Step size $h$ in the incremental ratio approximation of the derivative

1.8k Views Asked by At

Why is $$h = \epsilon \cdot(1 + |x|)$$ a good step size in approximating numerically the derivative of a function $f:\mathbb{R} \to \mathbb{R}$ with $$\frac{f(x+h)-f(x)}{h}?$$

1

There are 1 best solutions below

3
On BEST ANSWER

The premise of the question is incorrect: The choice of $h = \epsilon(1+|x|)$ is much too small.

There are two sources of error in approximating a derivative. The first comes from calculating it as a difference quotient, and it is easily seen that the error from this is \begin{align*} \left| \frac{f(x+h) - f(x)}{h} - f'(x) \right| \le \frac{h}{2}|f''(x)| \end{align*} However, we cannot calculate $f(x)$ and $f(x+h)$, we calculate some representable numbers close to them (call them $\hat{f}(x+h)$ and $\hat{f}(x)$). For floating point arithmetic with a guard digit we know that $\hat{f}(x+h) = f(x+h)(1+\epsilon_{1})$ and $\hat{f}(x) = f(x)(1+\epsilon_{2})$, where $|\epsilon_1|, |\epsilon_2| \le \epsilon$, where $\epsilon$ is the unit roundoff.1 So the total error is \begin{align*} \left| \frac{\hat{f}(x+h) - \hat{f}(x)}{h} - f'(x) \right| &= \left| \frac{f(x+h)(1+\epsilon_1) - f(x)(1+\epsilon_2)}{h} - f'(x) \right| \\ &\le\frac{h}{2}|f''(x)| + \frac{1}{h}(|f(x+h)|+|f(x)|)\epsilon =: g(h) \end{align*} We can see that taking $h$ as the smallest representable is likely to lead to castatrophe as the error from the roundoff of the function evaluation becomes unbounded. Instead we want to minimize the maximum error $g(h)$. You can differentiate $g$ and set it to zero to discover that the choice of $h$ that minimizes the maximum error is \begin{align*} \sqrt{\frac{2(|f(x+h)| + |f(x)|)\epsilon}{|f''(x)|}} \end{align*} For this choice of $h$, $g(h) = \sqrt{\epsilon}(|f''(x)| + (|f(x+h)| + |f(x)|)/2)$. Since we do not know $f''(x)$ (and cannot compute it for less than the cost of using a higher order method) then we can choose \begin{align*} h = 2\sqrt{\epsilon} \end{align*} This choice preserves the $O(\sqrt{\epsilon})$ error estimate irrespective of the ratio $(|f(x+h)| + |f(x)|)/|f''(x)|$.

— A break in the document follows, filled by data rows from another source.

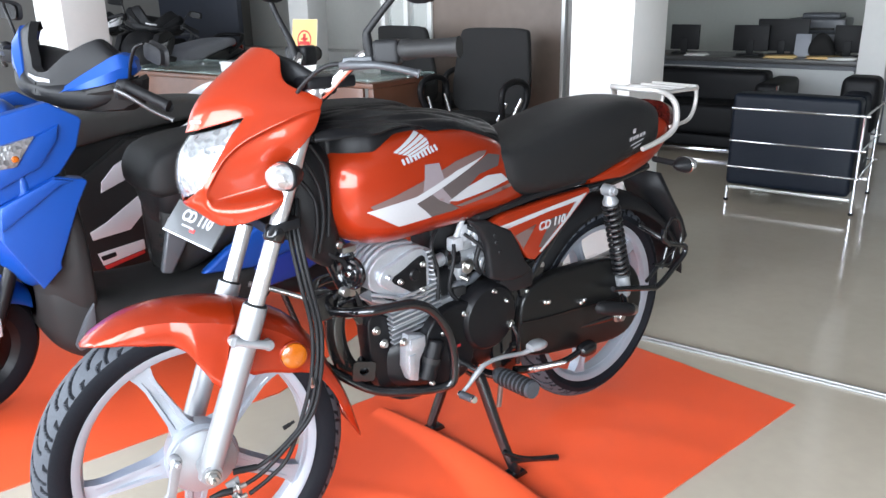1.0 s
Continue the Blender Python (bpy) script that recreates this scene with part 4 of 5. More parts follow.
    for k in range(3):
        add("vent", shifted(box(-0.028, 0.028, -0.005, 0.005, -0.007, 0.007, 0.003), Matrix.Translation((0.772, 0.094, 0.485 - 0.030 * k)) @ Matrix.Rotation(radians(-52), 4, "Z")), BLACK_PLASTIC)
    add("knee_panel", slab([(0.775, 0.555), (0.69, 0.545), (0.735, 0.45), (0.785, 0.370), (0.820, 0.380), (0.80, 0.46)], 0.115, 0.140, 0.010, 3), MID_GREY)
    both("side_panel", lambda s: slab([(0.70, 0.352), (0.60, 0.42), (0.40, 0.52), (0.10, 0.62), (-0.25, 0.70), (-0.36, 0.70), (-0.30, 0.62), (0.0, 0.50), (0.30, 0.38), (0.52, 0.335)], 0.125 * s, 0.165 * s, 0.014, 3), paint, "painted side panel")
    both("lower_panel", lambda s: slab([(0.55, 0.32), (0.40, 0.36), (0.10, 0.44), (0.05, 0.36), (0.35, 0.26), (0.55, 0.24)], 0.12 * s, 0.155 * s, 0.012, 3), BLUE_DARK if blue else second)
    add("seat", body([(0.826, 0.665, 0.692, 0.090), (0.818, 0.638, 0.715, 0.125), (0.795, 0.618, 0.752, 0.146), (0.760, 0.612, 0.775, 0.156), (0.70, 0.617, 0.790, 0.158), (0.55, 0.65, 0.805, 0.158), (0.30, 0.70, 0.825, 0.152), (0.05, 0.735, 0.838, 0.14), (-0.15, 0.75, 0.828, 0.105), (-0.24, 0.765, 0.80, 0.06)], 4.6, 48, 5), seat_mat, "long black vinyl seat")
    both("grab_rail", lambda s: tube([(0.05, 0.150 * s, 0.745 - 0.05 * rail), (-0.05, 0.162 * s, 0.752 - 0.017 * rail), (-0.13, 0.165 * s, 0.755 + 0.017 * rail), (-0.20, 0.160 * s, 0.755 + 0.057 * rail), (-0.25, 0.142 * s, 0.755 + 0.083 * rail), (-0.282, 0.105 * s, 0.755 + 0.094 * rail), (-0.292, 0.05 * s, 0.755 + 0.096 * rail), (-0.294, 0.0, 0.755 + 0.096 * rail)], [0.012, 0.020, 0.022, 0.022, 0.021, 0.019, 0.017, 0.017], 14, 5), second, "grab rail behind the seat")
    add("tail_lamp", body([(-0.34, 0.68, 0.76, 0.075), (-0.39, 0.69, 0.755, 0.06), (-0.41, 0.71, 0.74, 0.03)], 2.6, 24, 3), RED_SATIN)
    add("engine", body([(-0.12, 0.15, 0.28, 0.03), (-0.06, 0.12, 0.31, 0.06), (0.15, 0.14, 0.33, 0.07), (0.36, 0.18, 0.33, 0.06), (0.42, 0.22, 0.30, 0.03)], 2.8, 28, 4, yc=0.07), BLACK_ENGINE)
    add("stand", tube([(0.40, 0.13, 0.20), (0.36, 0.16, 0.05), (0.35, 0.17, 0.004)], 0.011, 10, 3), BLACK_GLOSS)
    def bar(n, bm, mat, lab="", under=None):
        return add(n, shifted(bm, turn), mat, lab, under)

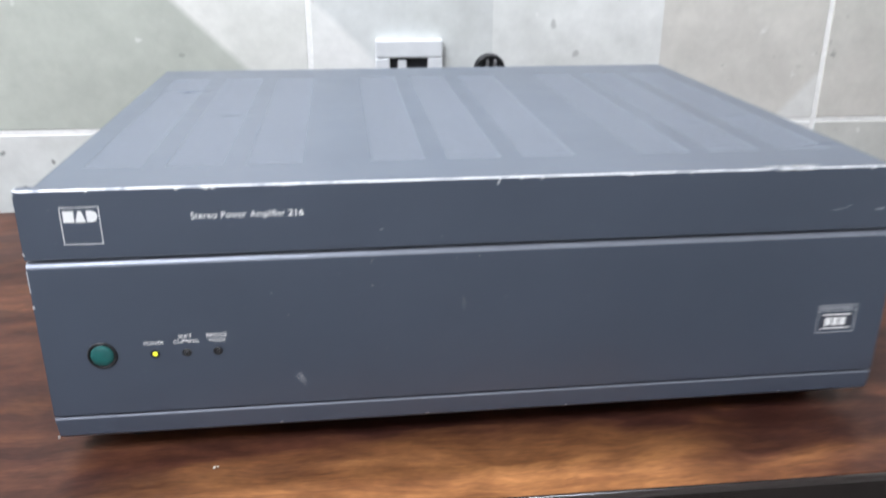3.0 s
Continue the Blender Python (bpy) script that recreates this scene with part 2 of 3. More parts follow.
PAINT = paint_material("grey_paint", (0.065, 0.083, 0.119), (0.076, 0.096, 0.137), 0.48, 0.40, 0.8, 0.34)
COVER_PAINT = paint_material("grey_cover_paint", (0.066, 0.088, 0.126), (0.076, 0.101, 0.144), 0.58, 0.30, 1.0, 0.36)
WORN = worn_edge_material()
# the ledge's lamp highlight put into the colour: front paint made paler
LEDGE_GLINT = plain("ledge_painted_glint", (0.25, 0.27, 0.32), 0.38, 0.5, 0.03, 60)
# dimmer painted highlight for the rail; also the grey of clamp washer and bolt
RAIL_GLINT_WASHER = plain("rail_glint_and_washer", (0.20, 0.215, 0.26), 0.36, 0.5, 0.04, 60)
CUT = plain("cut_steel_edge", (0.47, 0.51, 0.58), 0.50, 0.0, 0.03, 60)
BARE = plain("bare_aluminium", (0.80, 0.81, 0.82), 0.30, 0.7, 0.1, 300)
SCUFF = scuff_material()
PRINT = plain("white_print", (0.88, 0.88, 0.88), 0.5, 0.0, 0.05, 500)
PRINT_GREY = plain("grey_print", (0.45, 0.47, 0.50), 0.5, 0.0, 0.1, 500)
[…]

There is a pathological case: If $x$ is so large that $x + 2\sqrt{\epsilon} == x$, then our choice of $h$ calculates the derivative to be precisely zero. Then the correct choice of $h$ is h = float_next(x) - x, which is roughly $|x|\epsilon$. However, in this regime $|x|\epsilon \gg 2\sqrt{\epsilon}$. The error is then dominated by the fact that the distance between floats increases as $|x|$ increases.

All the previous analysis depends on $x+h$ being representable. If $x+h$ is not representable, then you can show that the maximum error is \begin{align*} \frac{h}{2}|f''(x)| + \frac{1}{h}(|f(x+h)|+|f(x)| + |xf'(x)|)\epsilon \end{align*} but this does not change the conclusion that we should choose $h \sim O(\sqrt{\epsilon})$.

As to choosing $h = \epsilon(1+|x|)$, we can see that the error of this choice is \begin{align*} \epsilon(1+|x|)|f''(x)|/2 + \frac{|f(x+h)| + |f(x)|}{1+|x|} \approx \frac{2|f(x)|}{1+|x|} \end{align*} So the error is enormous.

1 Note that this assumes that the algorithm to compute our function produces the best representable estimate for the given precision. For C standard library functions there are sometimes guarantees that this is the case but most special function libraries do not compute to this accuracy as the compute time to extract the last few digits of precision represent the bulk of the computation time. Hence we should assume that $\hat{f}(x) \approx f(x)(1+k\epsilon)$ for some $k \in \mathbb{N}$.